# What the task requires
Everything from the first line down to the line containing "return Matrix.Translation(eye) @" is to be retyped exactly, both ends included, with pictures left out.

# Available data
------------------------------------------------------------------------
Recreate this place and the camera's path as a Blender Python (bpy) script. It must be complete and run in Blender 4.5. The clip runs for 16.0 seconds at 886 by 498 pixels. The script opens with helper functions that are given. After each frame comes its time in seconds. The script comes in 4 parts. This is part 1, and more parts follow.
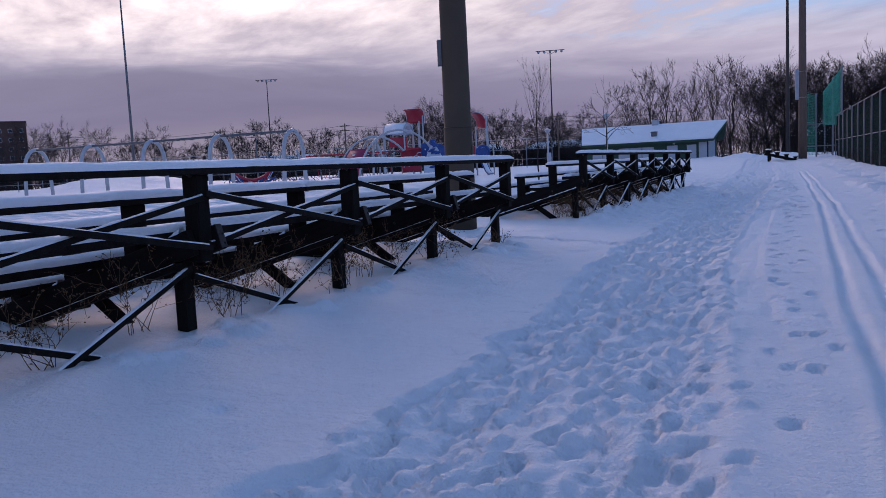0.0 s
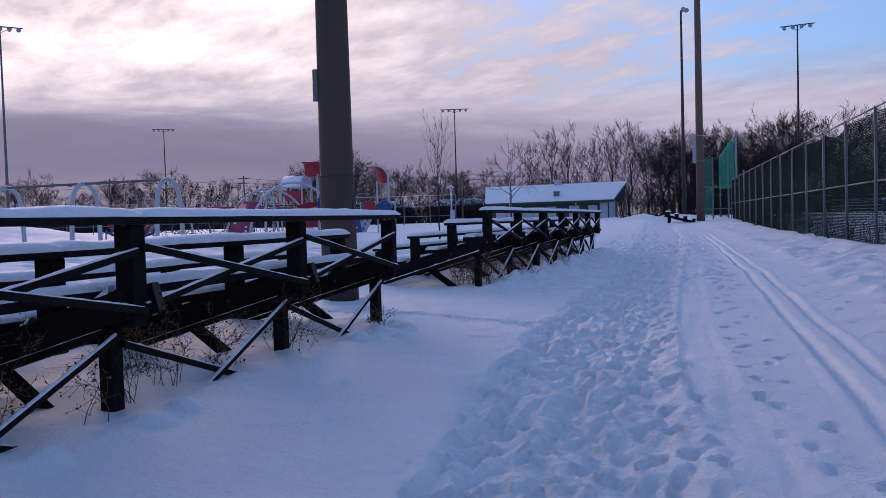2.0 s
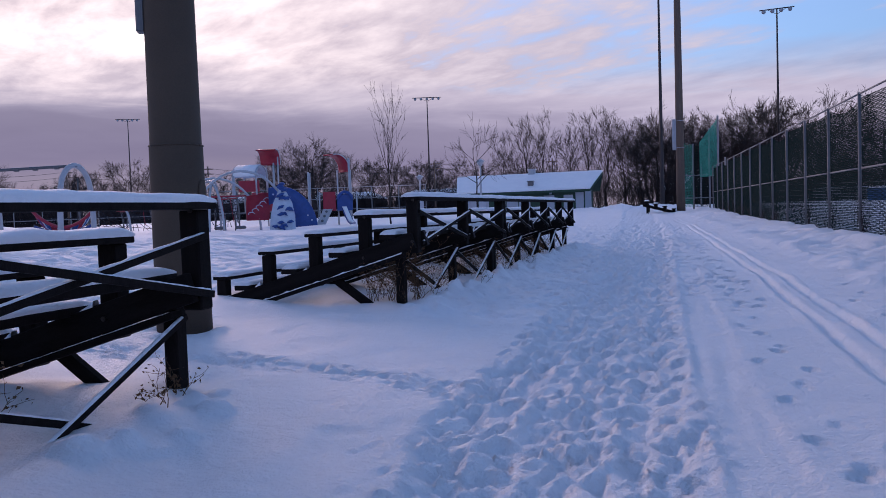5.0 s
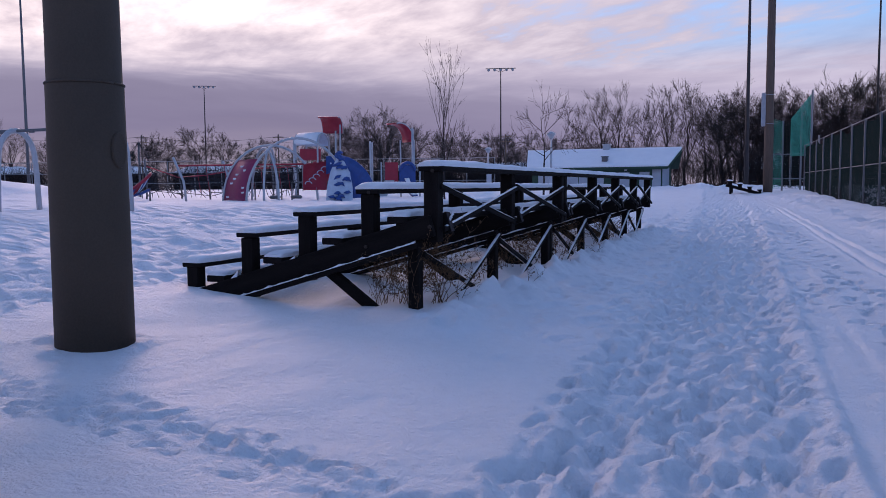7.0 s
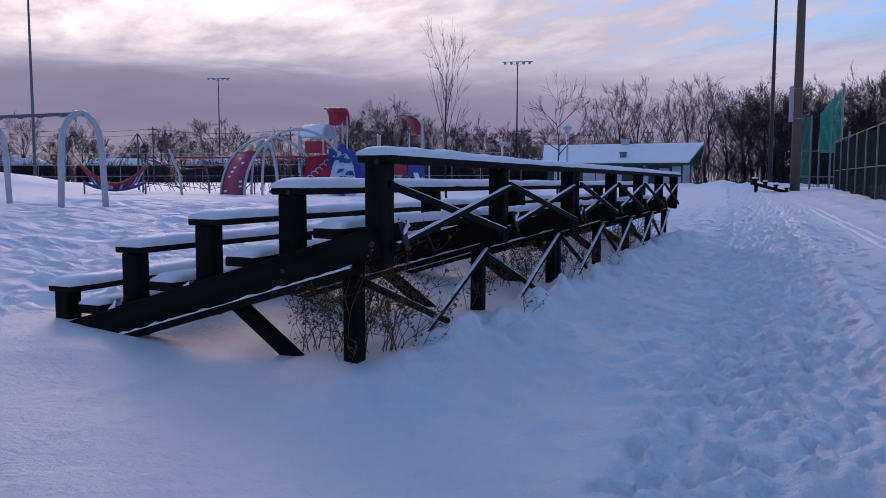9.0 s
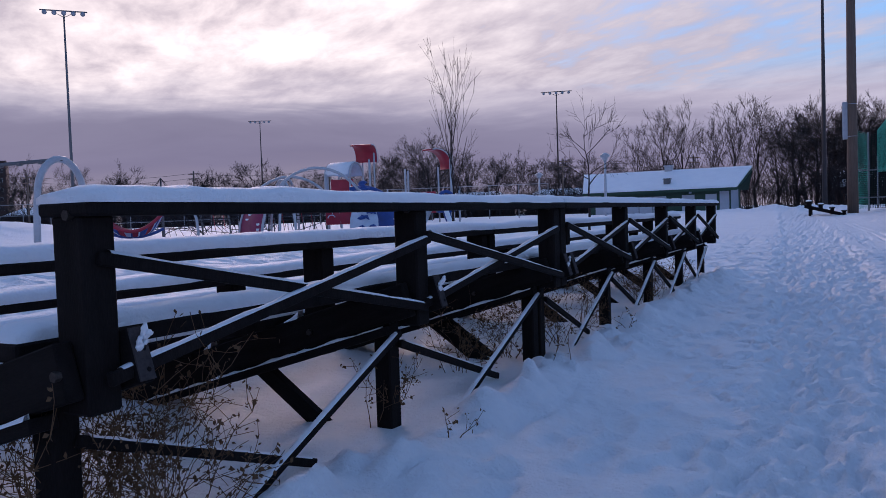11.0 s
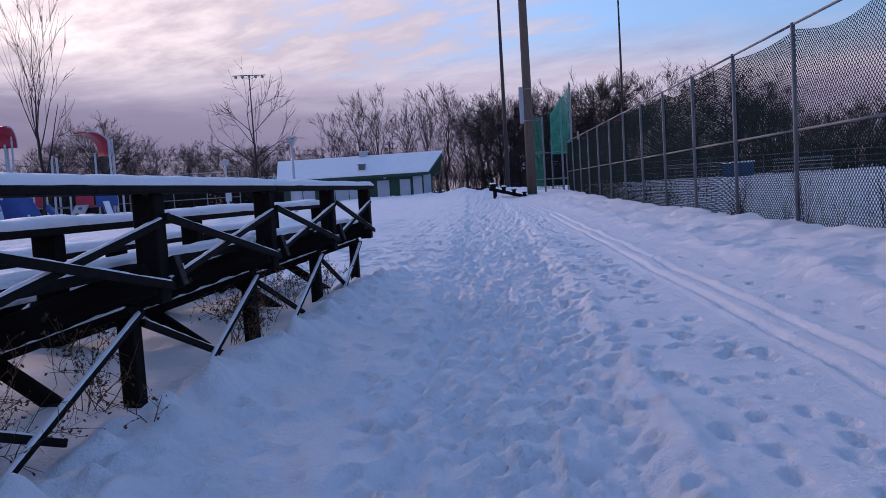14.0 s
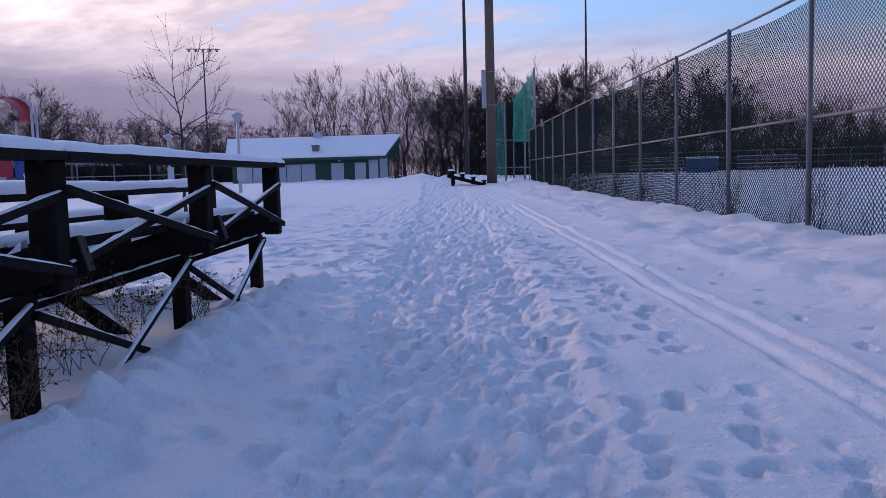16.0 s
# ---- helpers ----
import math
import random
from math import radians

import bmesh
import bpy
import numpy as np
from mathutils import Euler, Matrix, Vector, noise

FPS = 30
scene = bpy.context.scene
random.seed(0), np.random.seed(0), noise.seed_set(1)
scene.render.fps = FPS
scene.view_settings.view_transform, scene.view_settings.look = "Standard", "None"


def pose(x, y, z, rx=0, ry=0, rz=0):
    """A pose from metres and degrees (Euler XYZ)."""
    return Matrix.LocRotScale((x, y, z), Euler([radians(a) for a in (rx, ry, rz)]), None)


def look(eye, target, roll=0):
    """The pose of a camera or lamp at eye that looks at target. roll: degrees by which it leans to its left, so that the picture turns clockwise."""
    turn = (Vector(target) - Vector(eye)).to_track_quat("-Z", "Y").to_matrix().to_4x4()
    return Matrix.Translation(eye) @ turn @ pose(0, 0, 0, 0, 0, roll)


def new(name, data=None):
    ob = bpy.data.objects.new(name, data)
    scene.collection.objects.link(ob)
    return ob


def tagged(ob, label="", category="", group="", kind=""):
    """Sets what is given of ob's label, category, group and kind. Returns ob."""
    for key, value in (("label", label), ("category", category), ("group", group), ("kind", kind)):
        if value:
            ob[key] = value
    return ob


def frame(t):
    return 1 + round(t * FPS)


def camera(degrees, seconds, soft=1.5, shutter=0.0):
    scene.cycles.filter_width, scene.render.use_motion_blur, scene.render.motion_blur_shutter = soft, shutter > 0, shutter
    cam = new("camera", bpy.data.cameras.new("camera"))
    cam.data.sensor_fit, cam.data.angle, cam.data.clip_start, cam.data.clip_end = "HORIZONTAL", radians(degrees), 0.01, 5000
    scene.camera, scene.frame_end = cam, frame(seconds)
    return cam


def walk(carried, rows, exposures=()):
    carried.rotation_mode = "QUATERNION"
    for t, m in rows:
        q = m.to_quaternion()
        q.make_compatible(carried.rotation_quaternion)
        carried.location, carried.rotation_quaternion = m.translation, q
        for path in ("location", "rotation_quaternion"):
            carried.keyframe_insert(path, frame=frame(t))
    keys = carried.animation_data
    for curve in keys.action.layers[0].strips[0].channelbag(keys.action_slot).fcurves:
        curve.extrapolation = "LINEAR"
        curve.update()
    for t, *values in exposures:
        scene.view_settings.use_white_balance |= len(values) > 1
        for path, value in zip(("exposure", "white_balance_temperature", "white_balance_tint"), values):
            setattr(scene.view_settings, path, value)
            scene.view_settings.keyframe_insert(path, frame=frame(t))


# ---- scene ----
------------------------------------------------------------------------
# Written solution
Recreate this place and the camera's path as a Blender Python (bpy) script. It must be complete and run in Blender 4.5. The clip runs for 16.0 seconds at 886 by 498 pixels. The script opens with helper functions that are given. After each frame comes its time in seconds. The script comes in 4 parts. This is part 1, and more parts follow.
0.0 s
2.0 s
5.0 s
7.0 s
9.0 s
11.0 s
14.0 s
16.0 s
# ---- helpers ----
import math
import random
from math import radians

import bmesh
import bpy
import numpy as np
from mathutils import Euler, Matrix, Vector, noise

FPS = 30
scene = bpy.context.scene
random.seed(0), np.random.seed(0), noise.seed_set(1)
scene.render.fps = FPS
scene.view_settings.view_transform, scene.view_settings.look = "Standard", "None"


def pose(x, y, z, rx=0, ry=0, rz=0):
    """A pose from metres and degrees (Euler XYZ)."""
    return Matrix.LocRotScale((x, y, z), Euler([radians(a) for a in (rx, ry, rz)]), None)


def look(eye, target, roll=0):
    """The pose of a camera or lamp at eye that looks at target. roll: degrees by which it leans to its left, so that the picture turns clockwise."""
    turn = (Vector(target) - Vector(eye)).to_track_quat("-Z", "Y").to_matrix().to_4x4()
    return Matrix.Translation(eye) @ turn @ pose(0, 0, 0, 0, 0, roll)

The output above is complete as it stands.